**What needs to be done:** Exclude the pictures and return every line exactly as written.

##############################

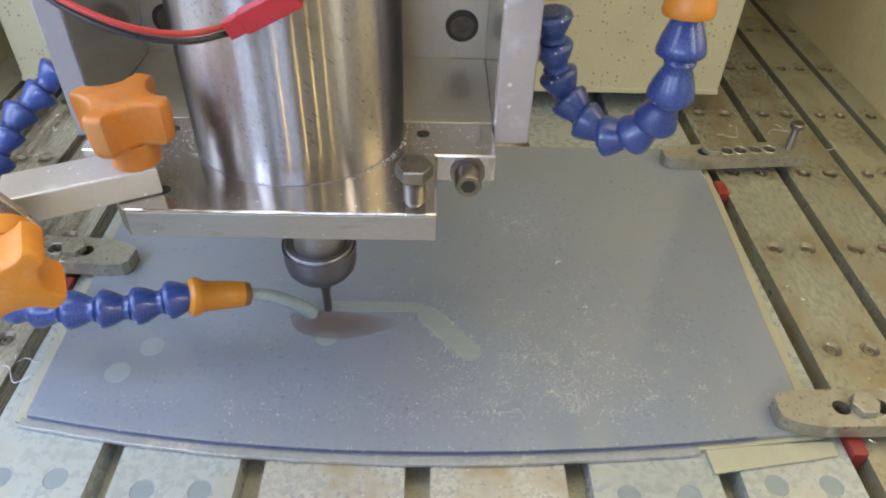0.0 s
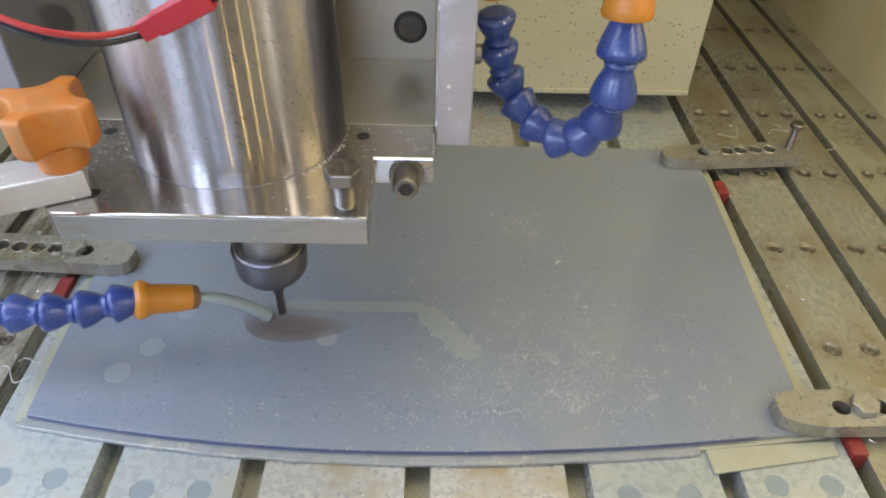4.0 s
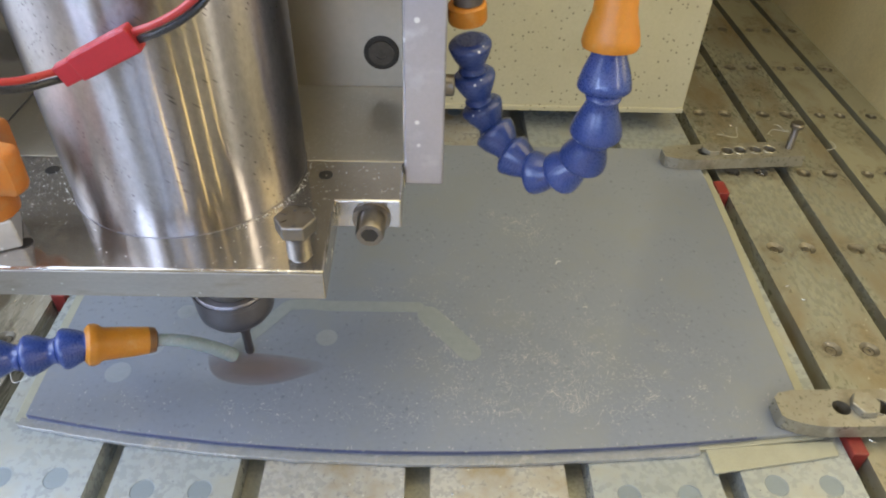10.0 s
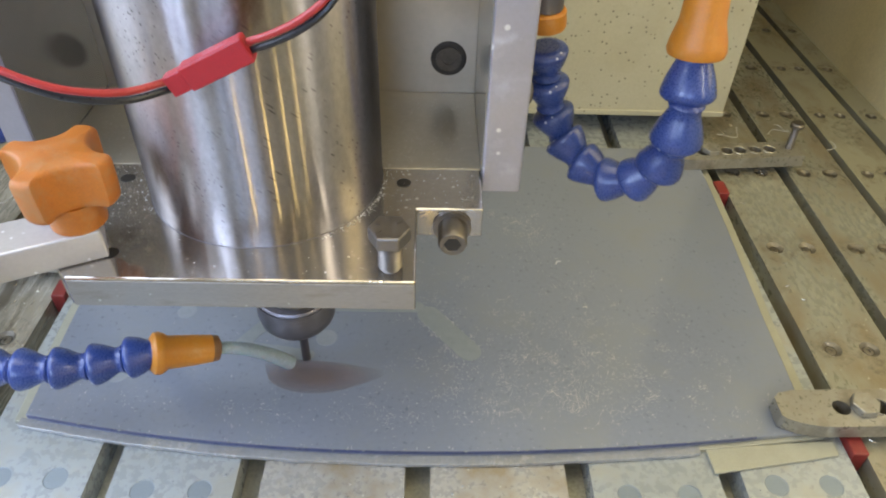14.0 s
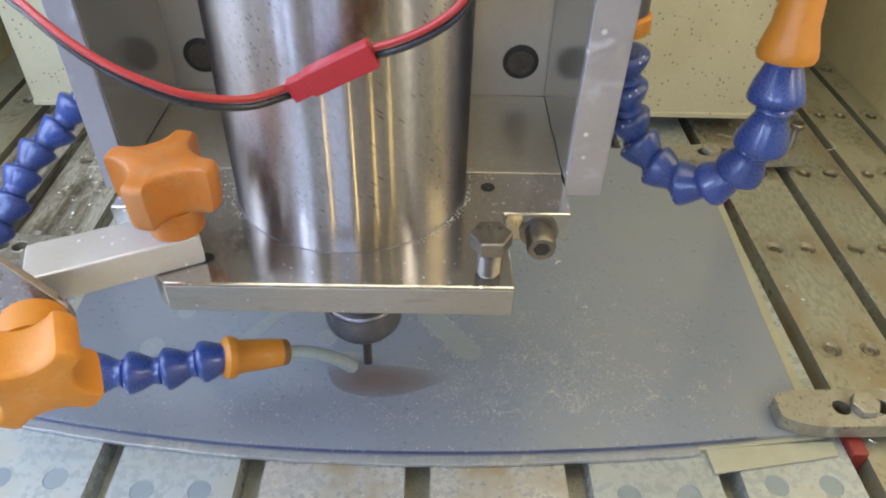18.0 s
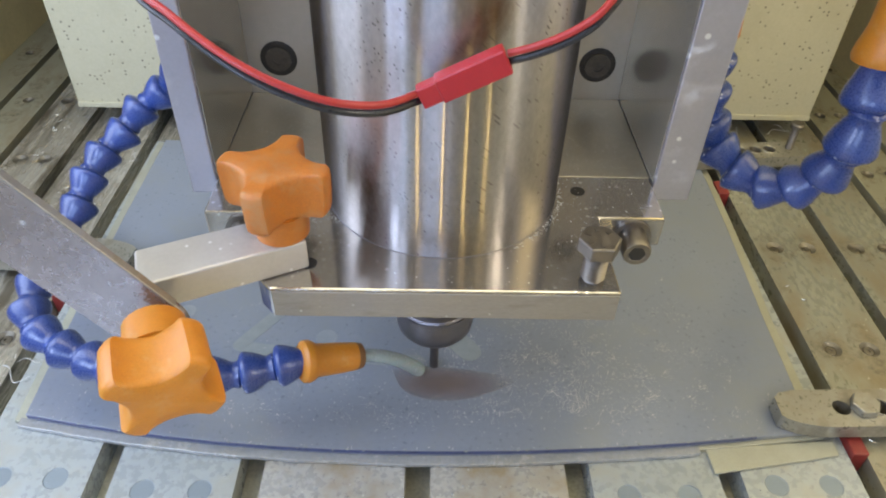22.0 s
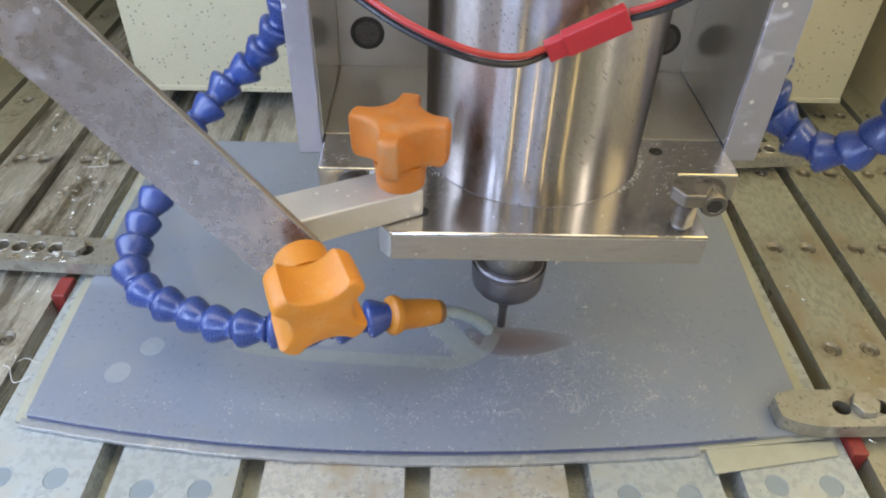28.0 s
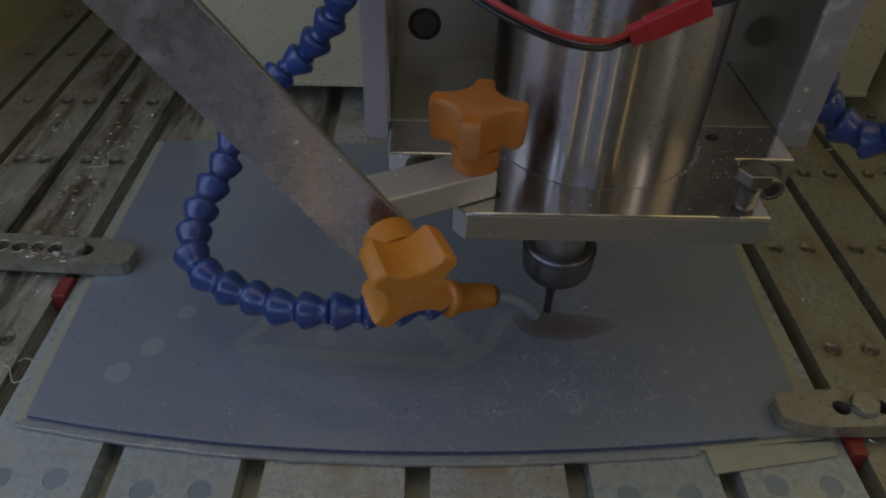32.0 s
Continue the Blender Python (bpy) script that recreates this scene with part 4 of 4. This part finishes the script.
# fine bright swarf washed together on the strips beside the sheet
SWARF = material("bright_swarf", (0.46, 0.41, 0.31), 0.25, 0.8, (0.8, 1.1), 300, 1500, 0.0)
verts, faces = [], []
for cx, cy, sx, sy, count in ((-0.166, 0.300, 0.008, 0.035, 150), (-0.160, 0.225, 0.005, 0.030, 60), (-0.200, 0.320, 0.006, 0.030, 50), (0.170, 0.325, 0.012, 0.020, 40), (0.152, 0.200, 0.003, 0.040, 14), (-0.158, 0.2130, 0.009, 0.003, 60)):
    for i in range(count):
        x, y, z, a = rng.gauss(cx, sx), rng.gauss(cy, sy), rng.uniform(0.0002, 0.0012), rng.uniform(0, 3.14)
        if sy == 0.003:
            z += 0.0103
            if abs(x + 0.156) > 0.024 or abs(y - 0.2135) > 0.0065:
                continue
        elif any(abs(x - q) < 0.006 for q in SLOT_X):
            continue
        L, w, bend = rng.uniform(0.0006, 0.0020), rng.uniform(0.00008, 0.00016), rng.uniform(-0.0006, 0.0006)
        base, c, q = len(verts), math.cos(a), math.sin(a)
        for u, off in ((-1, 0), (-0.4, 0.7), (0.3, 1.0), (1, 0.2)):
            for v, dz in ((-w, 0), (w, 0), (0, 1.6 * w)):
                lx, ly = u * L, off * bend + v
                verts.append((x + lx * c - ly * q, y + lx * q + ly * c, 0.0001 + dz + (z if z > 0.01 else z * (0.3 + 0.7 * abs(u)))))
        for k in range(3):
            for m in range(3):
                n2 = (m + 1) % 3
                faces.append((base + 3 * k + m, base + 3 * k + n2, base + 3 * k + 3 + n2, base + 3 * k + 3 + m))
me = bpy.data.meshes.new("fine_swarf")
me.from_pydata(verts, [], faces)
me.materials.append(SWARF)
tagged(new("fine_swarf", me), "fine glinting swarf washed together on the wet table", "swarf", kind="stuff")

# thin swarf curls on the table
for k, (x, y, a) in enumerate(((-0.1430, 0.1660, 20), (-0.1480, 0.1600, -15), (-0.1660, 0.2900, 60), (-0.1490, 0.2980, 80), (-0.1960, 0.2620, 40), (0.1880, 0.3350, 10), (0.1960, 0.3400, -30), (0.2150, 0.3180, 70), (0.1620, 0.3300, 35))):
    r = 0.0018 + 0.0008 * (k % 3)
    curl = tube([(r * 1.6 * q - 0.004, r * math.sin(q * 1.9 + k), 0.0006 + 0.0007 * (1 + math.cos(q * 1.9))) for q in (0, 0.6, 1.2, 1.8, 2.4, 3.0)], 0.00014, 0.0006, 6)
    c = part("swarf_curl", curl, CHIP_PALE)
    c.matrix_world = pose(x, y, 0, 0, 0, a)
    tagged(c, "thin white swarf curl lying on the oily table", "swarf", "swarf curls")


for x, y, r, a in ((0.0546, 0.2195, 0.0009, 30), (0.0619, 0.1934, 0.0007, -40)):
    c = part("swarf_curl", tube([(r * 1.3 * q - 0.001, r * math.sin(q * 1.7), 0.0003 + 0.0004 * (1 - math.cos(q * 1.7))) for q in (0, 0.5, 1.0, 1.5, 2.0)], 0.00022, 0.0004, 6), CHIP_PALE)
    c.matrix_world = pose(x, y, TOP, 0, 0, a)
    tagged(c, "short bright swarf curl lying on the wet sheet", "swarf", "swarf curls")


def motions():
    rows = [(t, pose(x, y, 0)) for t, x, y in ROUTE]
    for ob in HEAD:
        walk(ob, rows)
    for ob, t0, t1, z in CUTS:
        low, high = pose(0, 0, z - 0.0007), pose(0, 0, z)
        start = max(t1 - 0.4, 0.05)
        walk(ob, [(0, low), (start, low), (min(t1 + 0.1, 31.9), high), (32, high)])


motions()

##############################

**Response:**
0.0 s
4.0 s
10.0 s
14.0 s
18.0 s
22.0 s
28.0 s
32.0 s
Continue the Blender Python (bpy) script that recreates this scene with part 4 of 4. This part finishes the script.
# fine bright swarf washed together on the strips beside the sheet
SWARF = material("bright_swarf", (0.46, 0.41, 0.31), 0.25, 0.8, (0.8, 1.1), 300, 1500, 0.0)
verts, faces = [], []
for cx, cy, sx, sy, count in ((-0.166, 0.300, 0.008, 0.035, 150), (-0.160, 0.225, 0.005, 0.030, 60), (-0.200, 0.320, 0.006, 0.030, 50), (0.170, 0.325, 0.012, 0.020, 40), (0.152, 0.200, 0.003, 0.040, 14), (-0.158, 0.2130, 0.009, 0.003, 60)):
    for i in range(count):
        x, y, z, a = rng.gauss(cx, sx), rng.gauss(cy, sy), rng.uniform(0.0002, 0.0012), rng.uniform(0, 3.14)
        if sy == 0.003:
            z += 0.0103
            if abs(x + 0.156) > 0.024 or abs(y - 0.2135) > 0.0065:
                continue
        elif any(abs(x - q) < 0.006 for q in SLOT_X):
            continue
        L, w, bend = rng.uniform(0.0006, 0.0020), rng.uniform(0.00008, 0.00016), rng.uniform(-0.0006, 0.0006)
        base, c, q = len(verts), math.cos(a), math.sin(a)
        for u, off in ((-1, 0), (-0.4, 0.7), (0.3, 1.0), (1, 0.2)):
            for v, dz in ((-w, 0), (w, 0), (0, 1.6 * w)):
                lx, ly = u * L, off * bend + v
                verts.append((x + lx * c - ly * q, y + lx * q + ly * c, 0.0001 + dz + (z if z > 0.01 else z * (0.3 + 0.7 * abs(u)))))
        for k in range(3):
            for m in range(3):
                n2 = (m + 1) % 3
                faces.append((base + 3 * k + m, base + 3 * k + n2, base + 3 * k + 3 + n2, base + 3 * k + 3 + m))
me = bpy.data.meshes.new("fine_swarf")
me.from_pydata(verts, [], faces)
me.materials.append(SWARF)
tagged(new("fine_swarf", me), "fine glinting swarf washed together on the wet table", "swarf", kind="stuff")

# thin swarf curls on the table
for k, (x, y, a) in enumerate(((-0.1430, 0.1660, 20), (-0.1480, 0.1600, -15), (-0.1660, 0.2900, 60), (-0.1490, 0.2980, 80), (-0.1960, 0.2620, 40), (0.1880, 0.3350, 10), (0.1960, 0.3400, -30), (0.2150, 0.3180, 70), (0.1620, 0.3300, 35))):
    r = 0.0018 + 0.0008 * (k % 3)
    curl = tube([(r * 1.6 * q - 0.004, r * math.sin(q * 1.9 + k), 0.0006 + 0.0007 * (1 + math.cos(q * 1.9))) for q in (0, 0.6, 1.2, 1.8, 2.4, 3.0)], 0.00014, 0.0006, 6)
    c = part("swarf_curl", curl, CHIP_PALE)
    c.matrix_world = pose(x, y, 0, 0, 0, a)
    tagged(c, "thin white swarf curl lying on the oily table", "swarf", "swarf curls")


for x, y, r, a in ((0.0546, 0.2195, 0.0009, 30), (0.0619, 0.1934, 0.0007, -40)):
    c = part("swarf_curl", tube([(r * 1.3 * q - 0.001, r * math.sin(q * 1.7), 0.0003 + 0.0004 * (1 - math.cos(q * 1.7))) for q in (0, 0.5, 1.0, 1.5, 2.0)], 0.00022, 0.0004, 6), CHIP_PALE)
    c.matrix_world = pose(x, y, TOP, 0, 0, a)
    tagged(c, "short bright swarf curl lying on the wet sheet", "swarf", "swarf curls")


def motions():
    rows = [(t, pose(x, y, 0)) for t, x, y in ROUTE]
    for ob in HEAD:
        walk(ob, rows)
    for ob, t0, t1, z in CUTS:
        low, high = pose(0, 0, z - 0.0007), pose(0, 0, z)
        start = max(t1 - 0.4, 0.05)
        walk(ob, [(0, low), (start, low), (min(t1 + 0.1, 31.9), high), (32, high)])


motions()